In Singh v. Caribbean Airlines Limited,5 the U.S. Court of Appeals for the Eleventh affirmed a district court's finding that the defendant airline qualified as an agency or instrumentality of a foreign state under the FSIA and, therefore, was entitled to a bench trial in the underlying personal injury action.6
The key issue in Singh was to determine whether the Minister of Finance of Trinidad and Tobago, which owned 84 percent of the airline's stock, qualified as a political subdivision of the country. In deciding this issue, the court applied the "core functions" test, which examines whether an entity's core functions are predominantly commercial or governmental. Plaintiff had argued that the Minister, a corporate subsidiary of the Ministry of Finance, acted as the Ministry's agent or instrument and therefore any sovereign immunity ended with the Minister. A subsidiary owned by the Minister would not have agency or instrumentality status.
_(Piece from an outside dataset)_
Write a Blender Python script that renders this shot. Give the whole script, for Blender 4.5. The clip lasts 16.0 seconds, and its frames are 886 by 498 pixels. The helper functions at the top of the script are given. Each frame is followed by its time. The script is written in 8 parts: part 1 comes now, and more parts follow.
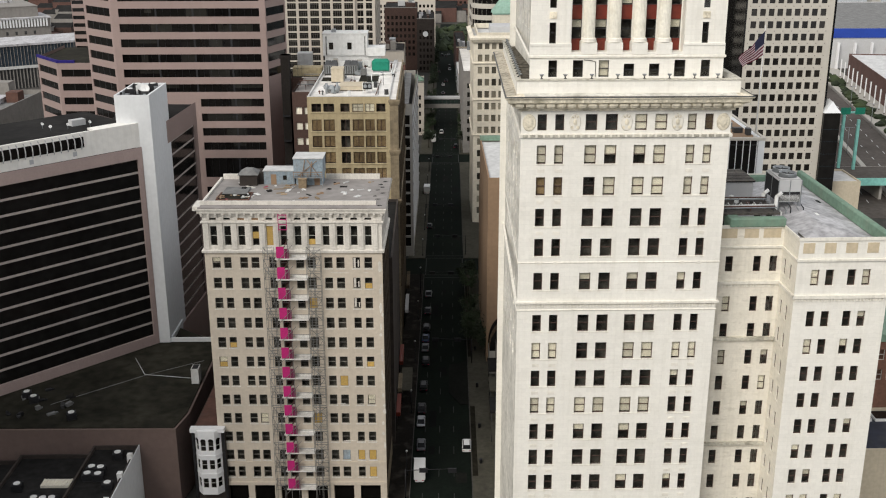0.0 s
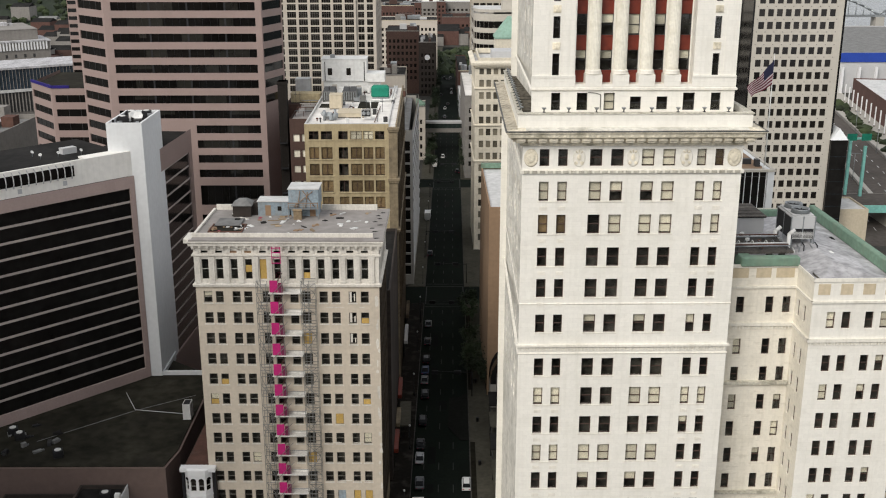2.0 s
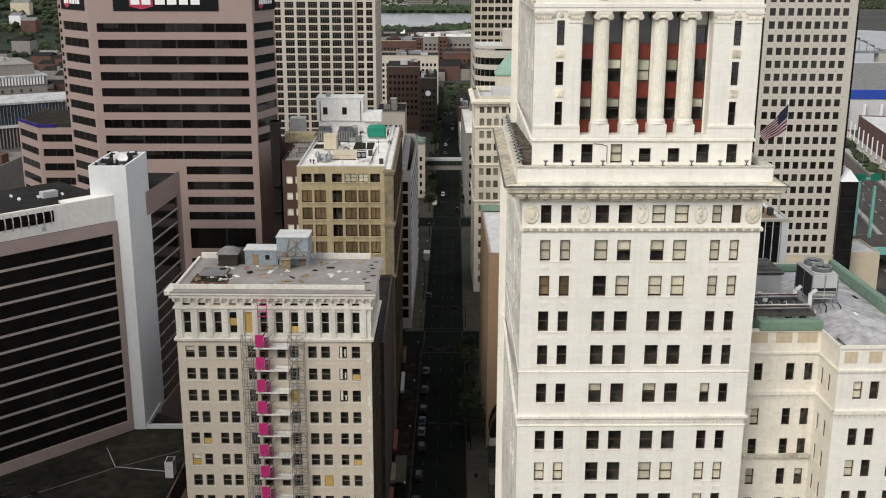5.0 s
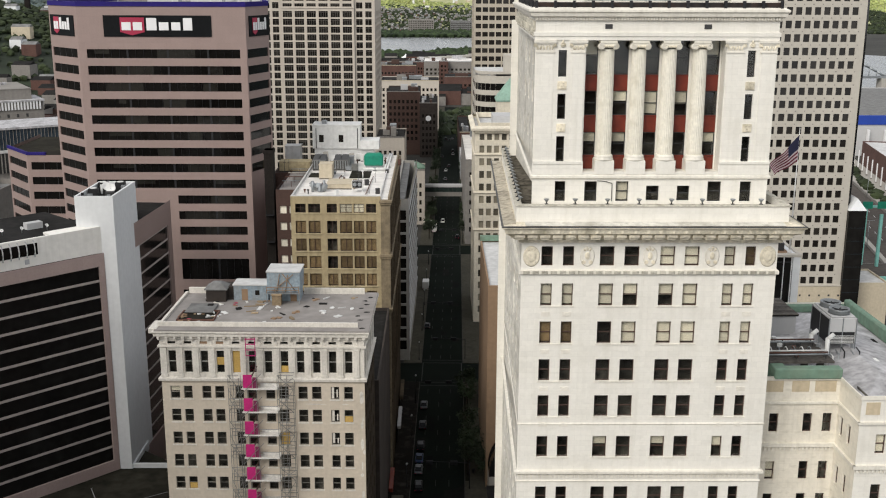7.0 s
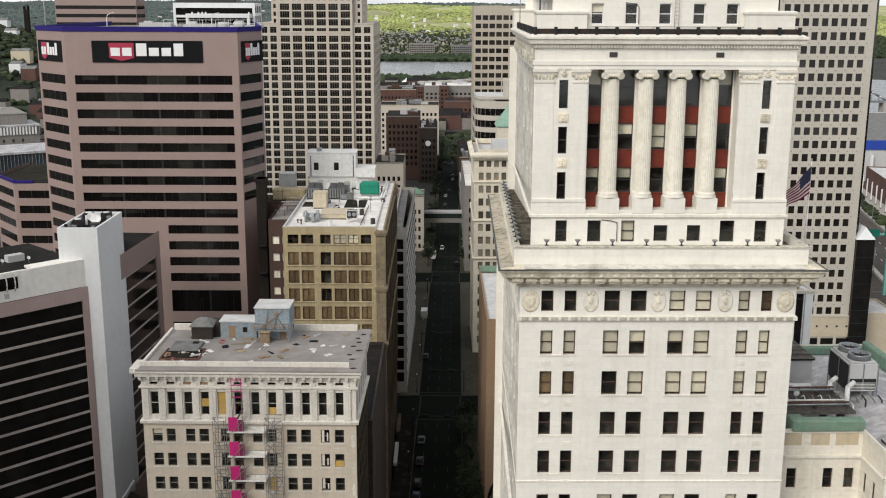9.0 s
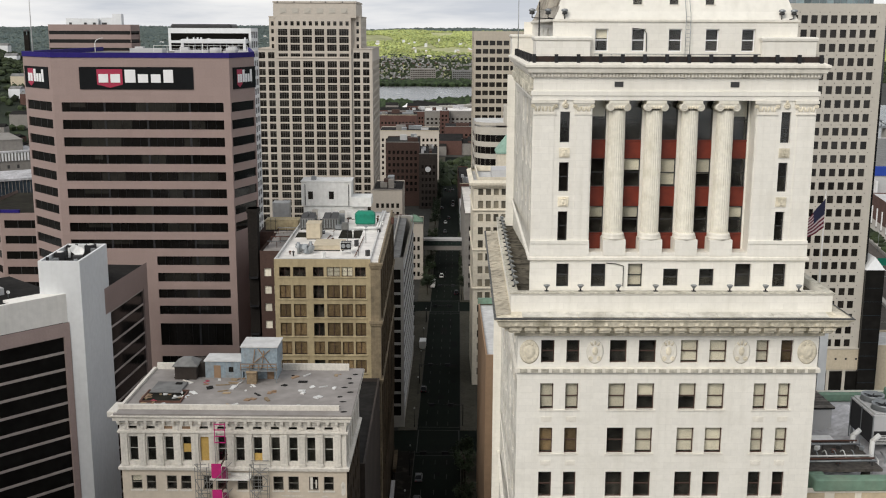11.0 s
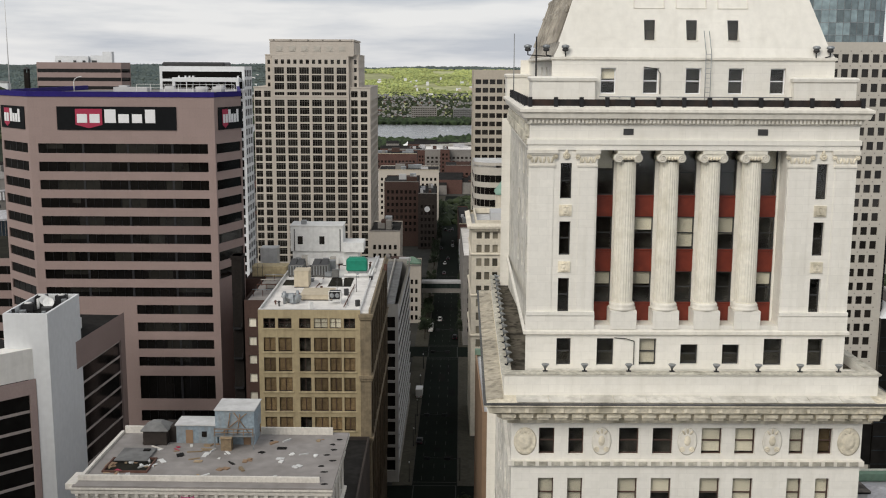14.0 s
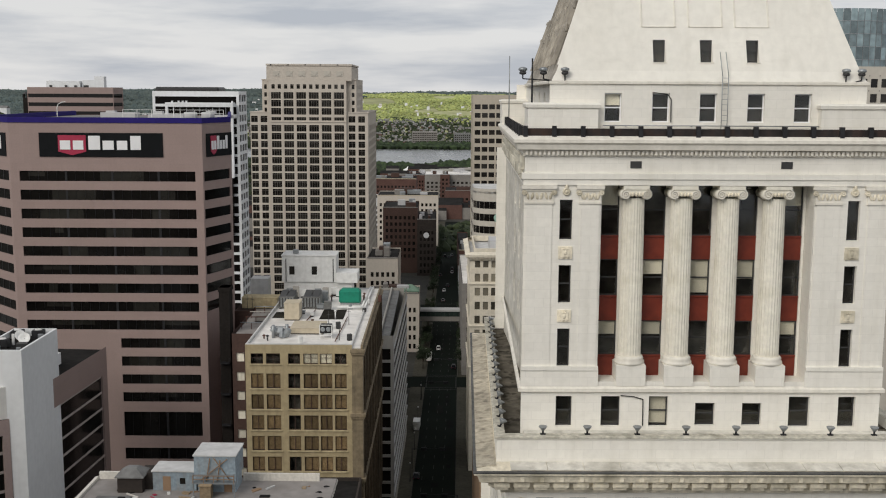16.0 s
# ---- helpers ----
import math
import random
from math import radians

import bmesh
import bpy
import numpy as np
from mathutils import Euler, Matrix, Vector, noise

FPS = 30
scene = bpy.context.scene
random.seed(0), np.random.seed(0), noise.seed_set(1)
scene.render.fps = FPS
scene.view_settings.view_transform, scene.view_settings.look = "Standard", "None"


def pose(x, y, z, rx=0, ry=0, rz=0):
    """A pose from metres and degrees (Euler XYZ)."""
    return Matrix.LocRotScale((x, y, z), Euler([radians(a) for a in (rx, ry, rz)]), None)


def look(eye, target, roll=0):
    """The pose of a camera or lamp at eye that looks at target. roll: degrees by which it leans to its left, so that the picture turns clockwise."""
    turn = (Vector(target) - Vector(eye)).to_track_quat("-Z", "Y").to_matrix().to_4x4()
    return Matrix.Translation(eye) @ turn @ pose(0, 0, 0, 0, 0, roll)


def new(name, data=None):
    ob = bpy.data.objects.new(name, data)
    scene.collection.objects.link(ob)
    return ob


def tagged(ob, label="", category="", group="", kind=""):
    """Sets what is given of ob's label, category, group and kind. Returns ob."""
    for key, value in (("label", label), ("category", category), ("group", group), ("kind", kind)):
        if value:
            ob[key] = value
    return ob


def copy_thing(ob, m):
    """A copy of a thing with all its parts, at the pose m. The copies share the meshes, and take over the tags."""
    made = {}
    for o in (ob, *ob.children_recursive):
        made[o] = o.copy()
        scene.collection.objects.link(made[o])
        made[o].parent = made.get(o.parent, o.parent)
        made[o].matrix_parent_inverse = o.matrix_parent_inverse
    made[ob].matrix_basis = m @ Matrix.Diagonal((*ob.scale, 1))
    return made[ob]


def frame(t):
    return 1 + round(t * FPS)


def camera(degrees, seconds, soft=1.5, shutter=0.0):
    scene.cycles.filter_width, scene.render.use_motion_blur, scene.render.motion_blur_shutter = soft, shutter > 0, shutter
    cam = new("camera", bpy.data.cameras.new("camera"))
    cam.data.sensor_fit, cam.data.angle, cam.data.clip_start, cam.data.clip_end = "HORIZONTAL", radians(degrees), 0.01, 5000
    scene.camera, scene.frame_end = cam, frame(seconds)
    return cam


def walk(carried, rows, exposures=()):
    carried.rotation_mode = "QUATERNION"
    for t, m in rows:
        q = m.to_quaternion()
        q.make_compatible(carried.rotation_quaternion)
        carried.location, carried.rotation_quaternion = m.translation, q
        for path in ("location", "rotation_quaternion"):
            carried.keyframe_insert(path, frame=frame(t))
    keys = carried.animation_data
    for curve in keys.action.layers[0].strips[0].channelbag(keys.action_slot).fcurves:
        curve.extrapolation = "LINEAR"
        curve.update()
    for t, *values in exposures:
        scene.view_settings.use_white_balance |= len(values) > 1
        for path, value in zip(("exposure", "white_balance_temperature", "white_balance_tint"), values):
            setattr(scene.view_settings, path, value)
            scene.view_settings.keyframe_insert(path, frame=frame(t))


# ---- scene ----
cam = camera(45.2, 16.0, soft=1.1)
PATH = [
    (0, (-0.002, 1.184, 108.626), (0.021, 3.082, 107.995), -0.1),
    (0.5, (0.144, 2.69, 108.695), (0.166, 4.591, 108.073), -0.1),
    (1, (0.295, 4.224, 108.757), (0.316, 6.128, 108.146), -0.0),
    (1.5, (0.449, 5.785, 108.815), (0.469, 7.692, 108.212), -0.0),
    (2, (0.608, 7.371, 108.867), (0.627, 9.281, 108.274), 0.0),
    (2.5, (0.77, 8.984, 108.914), (0.788, 10.897, 108.331), 0.0),
    (3, (0.936, 10.621, 108.957), (0.953, 12.536, 108.383), 0.1),
    (3.5, (1.106, 12.282, 108.995), (1.123, 14.201, 108.431), 0.1),
    (4, (1.279, 13.966, 109.029), (1.296, 15.888, 108.475), 0.1),
    (6.5, (2.203, 22.717, 109.146), (2.216, 24.653, 108.643), 0.2),
    (7, (2.398, 24.528, 109.16), (2.411, 26.466, 108.668), 0.2),
    (7.5, (2.597, 26.357, 109.173), (2.61, 28.298, 108.691), 0.2),
    (8, (2.8, 28.205, 109.182), (2.812, 30.149, 108.711), 0.2),
    (8.5, (3.006, 30.07, 109.191), (3.017, 32.016, 108.73), 0.2),
    (9, (3.215, 31.951, 109.197), (3.226, 33.9, 108.747), 0.2),
    (11.5, (4.312, 41.585, 109.214), (4.32, 43.546, 108.82), 0.2),
    (12, (4.541, 43.552, 109.216), (4.549, 45.515, 108.834), 0.2),
    (12.5, (4.774, 45.531, 109.218), (4.781, 47.496, 108.847), 0.2),
    (13, (5.009, 47.521, 109.221), (5.015, 49.489, 108.861), 0.2),
    (13.5, (5.248, 49.522, 109.224), (5.253, 51.491, 108.876), 0.2),
    (14, (5.49, 51.532, 109.229), (5.495, 53.504, 108.892), 0.3),
    (14.5, (5.735, 53.552, 109.234), (5.739, 55.525, 108.909), 0.3),
    (15, (5.982, 55.58, 109.241), (5.986, 57.555, 108.927), 0.3),
    (15.5, (6.233, 57.616, 109.249), (6.236, 59.593, 108.947), 0.3),
    (16, (6.487, 59.659, 109.26), (6.49, 61.638, 108.968), 0.3),
]
walk(cam, [(t, look(eye, target, roll)) for t, eye, target, roll in PATH],
     exposures=[(0, -0.03), (4, -0.07), (7, -0.1), (9, -0.14), (11.5, -0.29), (14.5, -0.48), (16, -0.57)])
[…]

In response, the airline contended, and the district court agreed, that the Minister should be characterized as a political subdivision for FSIA purposes. The district court viewed the Minister as "part of the Ministry" and engaging in primarily governmental functions. The Minister conducts the financial, fiscal and administrative functions for Trinidad and Tobago, is responsible for holding and distributing the country's property, and contracts and incurs liabilities on behalf of the country. Additionally, the Minister is appointed by the president, serves as member of the Cabinet, and acts as an arm of the government. That the Minister was created pursuant to government legislation and organized as a separate corporation did not alter the result because the Minister's incorporation was not for purposes of carrying on a business or trade and was expressly excluded from laws governing private companies.